Exercise details — Omit pictures and quote the listing below line by line, from its start through the line that holds "batik.location = (0.30, CLOTH_Y, 1.0)".

Provided material —
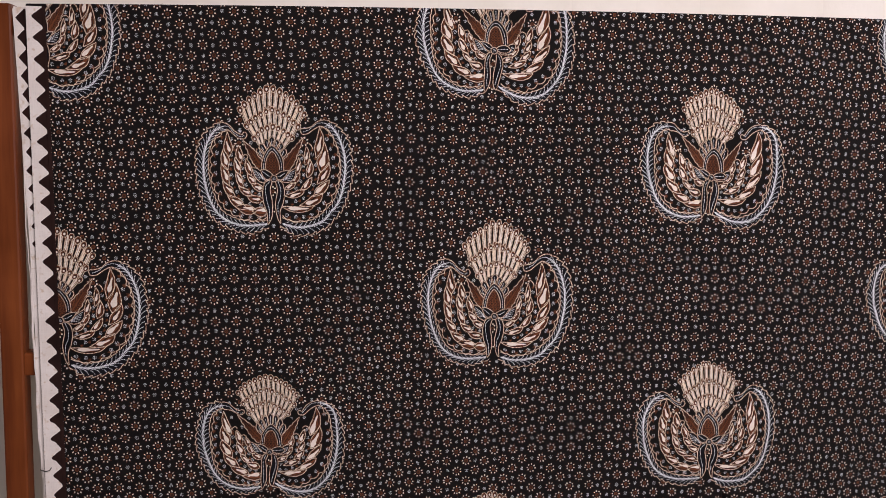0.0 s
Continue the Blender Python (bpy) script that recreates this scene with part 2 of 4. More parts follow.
batik = tagged(new("batik_cloth"), "black batik cloth with brown winged motifs, hung on a stand", "cloth")
batik.location = (0.30, CLOTH_Y, 1.0)


def cloth_sheet(name, y, left, right, top, foot, nx, nz, turn, label, mat=M_CLOTH):
    """A hanging sheet with a turned-over upper edge; sunk folds go to +y."""
    bm = bmesh.new()
    rows = []
    for j in range(nz + 1):
        v = j / nz
        row = []
        for i in range(nx + 1):
            z1 = None
            x = left(1.2) + (right(1.2) - left(1.2)) * i / nx
            zt = top(x)
            z1 = foot + (zt - foot) * v
            x = left(z1) + (right(z1) - left(z1)) * i / nx
            row.append(bm.verts.new((x, y + sunk(x, z1) * turn, z1)))
        rows.append(row)
    for a in (20, 60, 100, 140, 180):
        row = []
        for i in range(nx + 1):
            v = rows[nz][i].co
            r = 0.006
            row.append(bm.verts.new((v.x, y + turn * r * (1 - math.cos(radians(a))), v.z + r * math.sin(radians(a)) - 0.0005)))
        rows.append(row)
    for j in range(len(rows) - 1):
        for i in range(nx):
            f = bm.faces.new((rows[j][i], rows[j][i + 1], rows[j + 1][i + 1], rows[j + 1][i]))
            f.smooth = True
    return under(part(name, bm, mat, None, label), batik)


cloth_sheet("front_panel", CLOTH_Y, x_left, x_right, lambda x: z_top(x) - 0.0055, Z_FOOT, 900, 420, 1, "black dyed cotton ground with pressed fold lines")


REAR_EDGE = ((1.600, -0.3585), (1.460, -0.3515), (1.280, -0.3465), (1.160, -0.3433), (0.940, -0.3385), (0.500, -0.3340))


def rear_left(z):
    for (za, xa), (zb, xb) in zip(REAR_EDGE, REAR_EDGE[1:]):
        if z >= zb:
            return xa + (xb - xa) * (za - z) / (za - zb)
    return REAR_EDGE[-1][1]


def back_right(z):
    return x_right(z) - 0.001


bm = bmesh.new()
rows = []
for j in range(41):
    z = 0.55 + (1.592 - 0.55) * j / 40
    xl = rear_left(z) + 0.0006 * math.sin(60 * z) + 0.0004 * math.sin(171 * z)
    row = []
    for i in range(33):
        x = xl + (back_right(z) - xl) * (i / 32) ** 2
        away = min(1.0, max(0.0, (x - x_left(z)) / 0.05))
        row.append(bm.verts.new((x, CLOTH_Y + 0.0030 + 0.0080 * away * away * (3 - 2 * away), z)))
    rows.append(row)
for j in range(40):
    for i in range(32):
        bm.faces.new((rows[j][i], rows[j][i + 1], rows[j + 1][i + 1], rows[j + 1][i]))
under(part("back_panel", bm, M_HEM, None, "rear half of the folded cloth with an undyed edge"), batik)

# the turned fold that joins the two halves
bm = bmesh.new()
rows = []
for j in range(61):
    z = Z_FOOT + 0.015 + (1.600 - Z_FOOT - 0.015) * j / 60
    rows.append([bm.verts.new((x_right(z) + 0.0050 * math.sin(radians(a)), CLOTH_Y + 0.005 - 0.005 * math.cos(radians(a)), z)) for a in range(0, 181, 20)])
for j in range(60):
    for i in range(9):
        bm.faces.new((rows[j][i], rows[j][i + 1], rows[j + 1][i + 1], rows[j + 1][i])).smooth = True
under(part("side_fold", bm, M_CLOTH, None), batik)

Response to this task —
0.0 s
Continue the Blender Python (bpy) script that recreates this scene with part 2 of 4. More parts follow.
batik = tagged(new("batik_cloth"), "black batik cloth with brown winged motifs, hung on a stand", "cloth")
batik.location = (0.30, CLOTH_Y, 1.0)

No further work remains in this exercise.